Rating: 5 out of 5 stars
Genre: Animation, Comedy, Drama
Run Time: 1 hours, 30 minutes, Rated R
Starring (voices of): David Thewlis, Tom Noonan, Jennifer Jason Leigh
Written by Charlie Kaufman (Being John Malkovich, Adaptation, Eternal Sunshine of the Spotless Mind, Synecdoche, New York) Co-Directed by Charlie Kaufman and Duke Johnson
Anyone familiar with the work of writer/director Charlie Kaufman would expect nothing less than Anomalisa (opening today). It's a quirky, mesmerizing exploration of a man trapped under the weight of his mundane life. This is clearly an adult-only film (no kids whatsoever, trust me), making its unique stop-motion animation style even more unnerving to watch. Stealing from its poster, Anomalisa is one of the most "human" films of the year, despite the fact that it stars only puppets. It requires a second-viewing to take the film in wholly, because just seeing it once may be a disservice to the complex issues it tackles. And while it didn't crack my Top 10 List of 2015, it was damn close.
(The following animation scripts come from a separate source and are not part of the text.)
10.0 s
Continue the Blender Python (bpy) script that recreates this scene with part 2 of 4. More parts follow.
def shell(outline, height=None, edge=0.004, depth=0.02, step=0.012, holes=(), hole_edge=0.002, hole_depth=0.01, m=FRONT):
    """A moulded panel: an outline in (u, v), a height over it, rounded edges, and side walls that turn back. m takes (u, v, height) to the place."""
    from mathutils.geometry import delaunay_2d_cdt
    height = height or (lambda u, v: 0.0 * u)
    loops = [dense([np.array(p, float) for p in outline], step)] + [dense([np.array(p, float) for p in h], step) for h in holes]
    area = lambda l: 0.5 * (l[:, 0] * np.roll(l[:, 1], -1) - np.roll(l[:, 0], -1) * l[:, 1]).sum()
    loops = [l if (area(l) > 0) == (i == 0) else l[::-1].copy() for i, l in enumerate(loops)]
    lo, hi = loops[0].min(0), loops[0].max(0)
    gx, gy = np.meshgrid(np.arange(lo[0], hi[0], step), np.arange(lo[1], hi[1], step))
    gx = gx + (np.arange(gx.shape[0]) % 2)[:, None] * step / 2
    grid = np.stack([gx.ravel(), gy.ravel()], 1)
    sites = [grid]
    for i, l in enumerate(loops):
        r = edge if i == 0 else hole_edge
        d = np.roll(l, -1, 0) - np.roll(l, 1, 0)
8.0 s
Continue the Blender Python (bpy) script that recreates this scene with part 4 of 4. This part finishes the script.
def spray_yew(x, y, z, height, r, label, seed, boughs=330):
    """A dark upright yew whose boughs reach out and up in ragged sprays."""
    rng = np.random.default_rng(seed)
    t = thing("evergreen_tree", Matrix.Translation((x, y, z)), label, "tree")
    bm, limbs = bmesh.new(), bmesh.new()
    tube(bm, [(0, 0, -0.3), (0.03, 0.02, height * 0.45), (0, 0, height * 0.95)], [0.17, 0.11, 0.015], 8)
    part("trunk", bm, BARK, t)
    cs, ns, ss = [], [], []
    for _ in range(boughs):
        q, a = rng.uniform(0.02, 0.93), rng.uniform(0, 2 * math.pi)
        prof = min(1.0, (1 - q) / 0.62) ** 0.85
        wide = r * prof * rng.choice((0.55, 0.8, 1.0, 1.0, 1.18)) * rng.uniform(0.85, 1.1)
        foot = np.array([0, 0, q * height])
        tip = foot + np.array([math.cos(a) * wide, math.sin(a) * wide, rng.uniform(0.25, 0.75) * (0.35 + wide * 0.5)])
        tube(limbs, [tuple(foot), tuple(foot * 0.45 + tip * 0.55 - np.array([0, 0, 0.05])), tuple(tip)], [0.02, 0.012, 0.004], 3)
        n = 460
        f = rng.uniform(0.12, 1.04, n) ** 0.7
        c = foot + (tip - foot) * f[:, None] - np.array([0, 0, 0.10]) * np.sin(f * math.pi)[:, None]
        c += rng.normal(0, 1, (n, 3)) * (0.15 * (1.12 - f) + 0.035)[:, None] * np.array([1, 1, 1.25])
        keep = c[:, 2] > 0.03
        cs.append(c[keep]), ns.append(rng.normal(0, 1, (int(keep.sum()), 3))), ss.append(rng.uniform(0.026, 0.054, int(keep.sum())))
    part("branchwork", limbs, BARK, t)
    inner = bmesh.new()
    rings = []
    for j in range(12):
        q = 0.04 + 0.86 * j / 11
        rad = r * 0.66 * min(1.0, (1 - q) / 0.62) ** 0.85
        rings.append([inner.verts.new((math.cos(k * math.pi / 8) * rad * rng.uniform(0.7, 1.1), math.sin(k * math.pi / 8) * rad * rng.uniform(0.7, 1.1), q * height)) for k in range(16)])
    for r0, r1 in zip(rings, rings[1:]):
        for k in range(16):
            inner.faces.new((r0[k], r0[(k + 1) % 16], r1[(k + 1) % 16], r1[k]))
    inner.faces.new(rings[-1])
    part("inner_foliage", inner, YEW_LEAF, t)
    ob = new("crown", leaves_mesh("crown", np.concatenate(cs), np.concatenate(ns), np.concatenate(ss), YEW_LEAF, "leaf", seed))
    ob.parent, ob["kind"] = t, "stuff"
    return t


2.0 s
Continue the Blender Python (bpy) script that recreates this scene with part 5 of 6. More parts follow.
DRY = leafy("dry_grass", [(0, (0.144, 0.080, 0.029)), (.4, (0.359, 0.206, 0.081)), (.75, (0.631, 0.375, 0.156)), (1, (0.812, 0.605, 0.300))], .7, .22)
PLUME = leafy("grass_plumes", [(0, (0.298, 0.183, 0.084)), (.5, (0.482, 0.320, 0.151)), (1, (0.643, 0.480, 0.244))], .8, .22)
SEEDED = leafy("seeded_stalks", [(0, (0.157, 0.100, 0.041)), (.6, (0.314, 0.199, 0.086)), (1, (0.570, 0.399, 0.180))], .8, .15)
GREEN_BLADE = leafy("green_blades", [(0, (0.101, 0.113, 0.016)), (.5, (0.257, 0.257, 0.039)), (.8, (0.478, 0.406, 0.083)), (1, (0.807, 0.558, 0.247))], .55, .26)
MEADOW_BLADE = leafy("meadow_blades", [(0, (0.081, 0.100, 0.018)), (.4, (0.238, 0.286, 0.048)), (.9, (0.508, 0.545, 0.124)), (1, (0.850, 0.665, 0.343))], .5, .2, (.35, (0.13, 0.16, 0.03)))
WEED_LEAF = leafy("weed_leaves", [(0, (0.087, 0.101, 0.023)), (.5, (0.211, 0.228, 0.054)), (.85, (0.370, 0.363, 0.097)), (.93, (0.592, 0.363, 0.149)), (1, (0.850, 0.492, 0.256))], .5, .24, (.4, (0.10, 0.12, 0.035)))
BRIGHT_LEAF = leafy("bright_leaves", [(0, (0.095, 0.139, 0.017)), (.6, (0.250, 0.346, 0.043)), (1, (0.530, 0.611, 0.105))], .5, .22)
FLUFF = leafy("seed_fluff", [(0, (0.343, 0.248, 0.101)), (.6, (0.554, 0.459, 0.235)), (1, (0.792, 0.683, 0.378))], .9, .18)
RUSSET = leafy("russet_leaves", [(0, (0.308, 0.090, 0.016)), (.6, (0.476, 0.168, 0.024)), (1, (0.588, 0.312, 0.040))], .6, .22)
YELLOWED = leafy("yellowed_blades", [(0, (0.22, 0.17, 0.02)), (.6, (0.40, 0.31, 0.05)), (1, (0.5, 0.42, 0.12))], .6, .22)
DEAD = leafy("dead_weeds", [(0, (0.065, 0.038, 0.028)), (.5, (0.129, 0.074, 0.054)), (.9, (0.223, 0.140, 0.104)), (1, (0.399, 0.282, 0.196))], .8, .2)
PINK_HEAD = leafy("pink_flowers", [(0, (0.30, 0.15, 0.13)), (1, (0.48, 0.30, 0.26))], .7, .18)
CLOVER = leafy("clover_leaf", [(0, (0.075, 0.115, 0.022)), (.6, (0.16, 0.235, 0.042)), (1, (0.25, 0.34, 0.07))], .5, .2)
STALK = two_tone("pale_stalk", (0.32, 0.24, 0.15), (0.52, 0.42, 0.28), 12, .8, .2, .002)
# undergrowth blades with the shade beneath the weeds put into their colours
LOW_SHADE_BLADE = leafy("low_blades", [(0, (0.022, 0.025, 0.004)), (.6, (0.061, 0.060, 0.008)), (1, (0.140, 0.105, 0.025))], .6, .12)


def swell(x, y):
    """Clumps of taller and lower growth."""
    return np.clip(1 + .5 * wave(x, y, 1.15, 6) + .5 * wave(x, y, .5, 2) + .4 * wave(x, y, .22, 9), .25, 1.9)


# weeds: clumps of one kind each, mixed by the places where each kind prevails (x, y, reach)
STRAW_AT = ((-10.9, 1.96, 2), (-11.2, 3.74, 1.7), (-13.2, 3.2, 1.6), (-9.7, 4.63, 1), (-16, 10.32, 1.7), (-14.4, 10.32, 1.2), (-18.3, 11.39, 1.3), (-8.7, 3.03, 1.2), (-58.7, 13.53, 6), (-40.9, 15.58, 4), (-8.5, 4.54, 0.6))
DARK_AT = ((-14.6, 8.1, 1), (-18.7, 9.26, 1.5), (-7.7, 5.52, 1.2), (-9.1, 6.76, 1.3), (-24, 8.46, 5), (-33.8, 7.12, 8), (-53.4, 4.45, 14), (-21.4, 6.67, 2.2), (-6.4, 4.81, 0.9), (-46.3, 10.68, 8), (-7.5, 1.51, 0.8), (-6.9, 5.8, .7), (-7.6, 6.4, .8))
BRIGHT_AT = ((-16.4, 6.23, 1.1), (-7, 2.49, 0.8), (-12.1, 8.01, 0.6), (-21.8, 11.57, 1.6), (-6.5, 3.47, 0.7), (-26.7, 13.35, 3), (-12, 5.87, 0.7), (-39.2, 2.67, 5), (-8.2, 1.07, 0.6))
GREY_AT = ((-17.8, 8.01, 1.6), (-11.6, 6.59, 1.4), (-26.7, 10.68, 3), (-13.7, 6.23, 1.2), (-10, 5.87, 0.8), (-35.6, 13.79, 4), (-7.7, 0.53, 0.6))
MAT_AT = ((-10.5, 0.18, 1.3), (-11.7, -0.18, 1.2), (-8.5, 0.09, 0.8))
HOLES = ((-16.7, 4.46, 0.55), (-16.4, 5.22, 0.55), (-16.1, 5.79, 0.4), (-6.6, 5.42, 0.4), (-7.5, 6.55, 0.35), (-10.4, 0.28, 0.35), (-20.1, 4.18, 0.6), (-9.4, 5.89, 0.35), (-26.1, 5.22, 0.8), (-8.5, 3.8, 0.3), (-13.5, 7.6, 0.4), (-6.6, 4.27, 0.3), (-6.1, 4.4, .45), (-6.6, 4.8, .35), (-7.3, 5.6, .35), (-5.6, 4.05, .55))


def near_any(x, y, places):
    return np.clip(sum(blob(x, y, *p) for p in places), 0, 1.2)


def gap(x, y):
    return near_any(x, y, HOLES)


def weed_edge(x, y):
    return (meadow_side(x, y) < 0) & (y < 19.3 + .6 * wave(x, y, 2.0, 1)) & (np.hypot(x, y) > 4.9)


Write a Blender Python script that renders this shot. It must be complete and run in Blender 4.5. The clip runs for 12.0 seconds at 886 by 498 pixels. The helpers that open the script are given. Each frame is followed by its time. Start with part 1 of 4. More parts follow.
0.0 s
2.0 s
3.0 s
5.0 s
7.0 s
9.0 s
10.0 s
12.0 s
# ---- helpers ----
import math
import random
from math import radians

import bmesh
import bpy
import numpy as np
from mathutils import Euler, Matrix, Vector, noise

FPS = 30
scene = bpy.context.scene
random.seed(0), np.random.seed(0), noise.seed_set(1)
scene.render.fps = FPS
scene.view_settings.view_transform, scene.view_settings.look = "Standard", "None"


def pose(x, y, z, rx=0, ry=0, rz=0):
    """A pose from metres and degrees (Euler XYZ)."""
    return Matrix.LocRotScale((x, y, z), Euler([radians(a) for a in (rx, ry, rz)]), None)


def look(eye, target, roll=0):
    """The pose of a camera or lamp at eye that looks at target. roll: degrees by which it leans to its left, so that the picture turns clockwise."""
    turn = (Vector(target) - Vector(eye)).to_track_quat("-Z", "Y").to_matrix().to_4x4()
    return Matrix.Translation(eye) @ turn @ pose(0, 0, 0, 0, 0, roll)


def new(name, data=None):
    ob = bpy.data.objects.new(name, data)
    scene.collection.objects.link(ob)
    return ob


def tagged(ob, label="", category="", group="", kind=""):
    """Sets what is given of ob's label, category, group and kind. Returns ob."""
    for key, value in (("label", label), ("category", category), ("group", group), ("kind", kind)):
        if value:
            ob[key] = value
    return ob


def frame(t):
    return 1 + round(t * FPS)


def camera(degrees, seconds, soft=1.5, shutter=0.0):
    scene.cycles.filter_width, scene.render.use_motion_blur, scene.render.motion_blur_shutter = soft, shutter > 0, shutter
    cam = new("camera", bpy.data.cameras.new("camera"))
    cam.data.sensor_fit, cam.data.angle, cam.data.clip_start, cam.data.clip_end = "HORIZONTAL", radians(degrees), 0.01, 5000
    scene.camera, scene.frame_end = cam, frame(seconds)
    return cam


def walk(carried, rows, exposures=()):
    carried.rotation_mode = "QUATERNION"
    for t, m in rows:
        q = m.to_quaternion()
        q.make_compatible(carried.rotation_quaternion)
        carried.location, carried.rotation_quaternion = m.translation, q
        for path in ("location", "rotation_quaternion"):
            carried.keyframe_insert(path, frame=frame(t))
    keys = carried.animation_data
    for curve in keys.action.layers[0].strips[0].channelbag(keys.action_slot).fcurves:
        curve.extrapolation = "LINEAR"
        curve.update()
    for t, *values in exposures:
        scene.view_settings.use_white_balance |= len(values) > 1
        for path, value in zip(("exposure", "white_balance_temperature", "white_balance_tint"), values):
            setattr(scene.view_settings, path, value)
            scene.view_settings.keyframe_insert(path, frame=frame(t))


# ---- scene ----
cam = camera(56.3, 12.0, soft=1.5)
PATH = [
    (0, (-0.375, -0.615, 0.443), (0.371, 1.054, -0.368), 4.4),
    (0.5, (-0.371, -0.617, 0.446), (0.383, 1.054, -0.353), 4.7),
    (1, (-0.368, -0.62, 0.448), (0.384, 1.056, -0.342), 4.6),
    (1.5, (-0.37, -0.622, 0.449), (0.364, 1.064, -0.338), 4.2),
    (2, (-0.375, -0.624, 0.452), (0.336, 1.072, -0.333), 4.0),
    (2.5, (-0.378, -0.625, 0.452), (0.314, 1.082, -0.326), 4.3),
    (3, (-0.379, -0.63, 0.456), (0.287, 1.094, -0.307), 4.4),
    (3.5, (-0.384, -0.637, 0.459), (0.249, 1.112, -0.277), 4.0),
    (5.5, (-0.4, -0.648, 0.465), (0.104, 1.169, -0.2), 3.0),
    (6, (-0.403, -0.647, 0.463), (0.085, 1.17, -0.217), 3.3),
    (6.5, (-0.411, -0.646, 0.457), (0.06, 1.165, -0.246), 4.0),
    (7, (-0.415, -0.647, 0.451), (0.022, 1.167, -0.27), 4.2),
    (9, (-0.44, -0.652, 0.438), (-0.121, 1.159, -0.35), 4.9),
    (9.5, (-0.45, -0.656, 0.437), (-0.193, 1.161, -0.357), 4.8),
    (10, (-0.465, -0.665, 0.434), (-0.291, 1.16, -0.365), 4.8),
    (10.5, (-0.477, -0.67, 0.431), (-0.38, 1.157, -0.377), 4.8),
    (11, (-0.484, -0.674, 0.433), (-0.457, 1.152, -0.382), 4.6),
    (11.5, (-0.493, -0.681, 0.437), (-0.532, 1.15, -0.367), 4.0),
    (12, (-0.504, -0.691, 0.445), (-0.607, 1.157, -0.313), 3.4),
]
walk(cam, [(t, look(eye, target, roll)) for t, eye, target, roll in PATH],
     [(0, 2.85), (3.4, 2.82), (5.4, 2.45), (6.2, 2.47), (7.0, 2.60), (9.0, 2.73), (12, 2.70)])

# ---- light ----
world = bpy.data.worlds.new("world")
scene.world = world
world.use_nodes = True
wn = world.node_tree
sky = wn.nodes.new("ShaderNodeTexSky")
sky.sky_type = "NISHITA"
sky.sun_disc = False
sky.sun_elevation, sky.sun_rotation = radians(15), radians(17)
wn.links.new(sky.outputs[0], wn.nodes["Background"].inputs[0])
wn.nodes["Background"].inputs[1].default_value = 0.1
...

The story, printed out as a synopsis, does not do the film justice but here it goes anyway. Michael Stone (voiced by David Thewlis) is a popular author and somewhat of a guru in the customer service industry. As the film begins, he is arriving in Cincinnati to deliver a seminar on his new book. He lands at the airport, awkwardly interacts with his taxi driver and checks in at his hotel, "The Fregoli" (more on that later). He settles into his room, orders room service and decides to look up an old flame that lives in the area.
Almost immediately, you will realize that something is...off. Every single person that Michael interacts with has the same exact face, and the same exact voice (provided by Tom Noonan, who brilliantly breathes life into a myriad of characters). It is clear that Michael is not happy and that he is dealing with some complex emotional issues. Even a call home to his wife and child (both again heard with the same voice as everyone else) tip us off to Michael's psychological troubles.
After a tense encounter with his old flame at the hotel lounge, Michael suddenly hears something...different. A beautiful female voice, the first person we see him encounter that looks and sounds different from the rest. This girl is Lisa, or "Anomalisa" (like "anomale," voiced by Jennifer Jason Leigh). She is in town with a friend to attend Michael's seminar, and he is a big inspiration in her life even before meeting him in the flesh (or the felt, or whatever). Michael is awe-struck by her, enamored with her, and by the end of the night, feels ready to leave his wife and child to be with her. He has finally found a purpose, something that inspires him. At least, at first.
Kaufman isn't subtle about his references to "Fregoli" in the film (it's the name of the hotel Michael stays at, and the audio play in which this film was adapted from, he wrote under the pen name Francis Fregoli). This is in reference to a condition known as the "Fregoli Delusion," a psychological disorder where "a person holds a delusional belief that different people are in fact a single person." It's not directly stated that Michael suffers from this, but it's clear that this concept is used to illustrate Michael's thoughts on his own existence.
The film is not all head-trippy though. It is actually, completely relatable. The entire, casual opening of the film puts Michael in situations that are instantly connectable to an audience, from dealing with others at an airport, to the awkward small-talk and banter that takes place inside a cab (Try the chili! And go to the Zoo, it's Zoo-sized!). Or how about when the bellhop shows him to his room, and points out "and that's the bathroom." Or when Michael tries to order room service, only to see about four different buttons on the phone that could symbolize the kitchen.
Like Kaufman has the ability to do, he sucks us into an emotional vortex before we even know it. Relating to Michael's boring experiences is only the beginning, it's when he starts interacting with Lisa, and the feelings that pour out afterwards, do we realize that this journey reflects much more than superficial human encounters.
In the end, Anomalisa is really an existential character study, one that makes you ponder some things for yourself. Here is a film that would not have worked the same way if it was done as a live-action movie, or as a cartoon. It has created such a specific, particular look and feel. This is a film that means something, but slyly, Kaufman (and Johnson) leaves that interpretation up to the individual.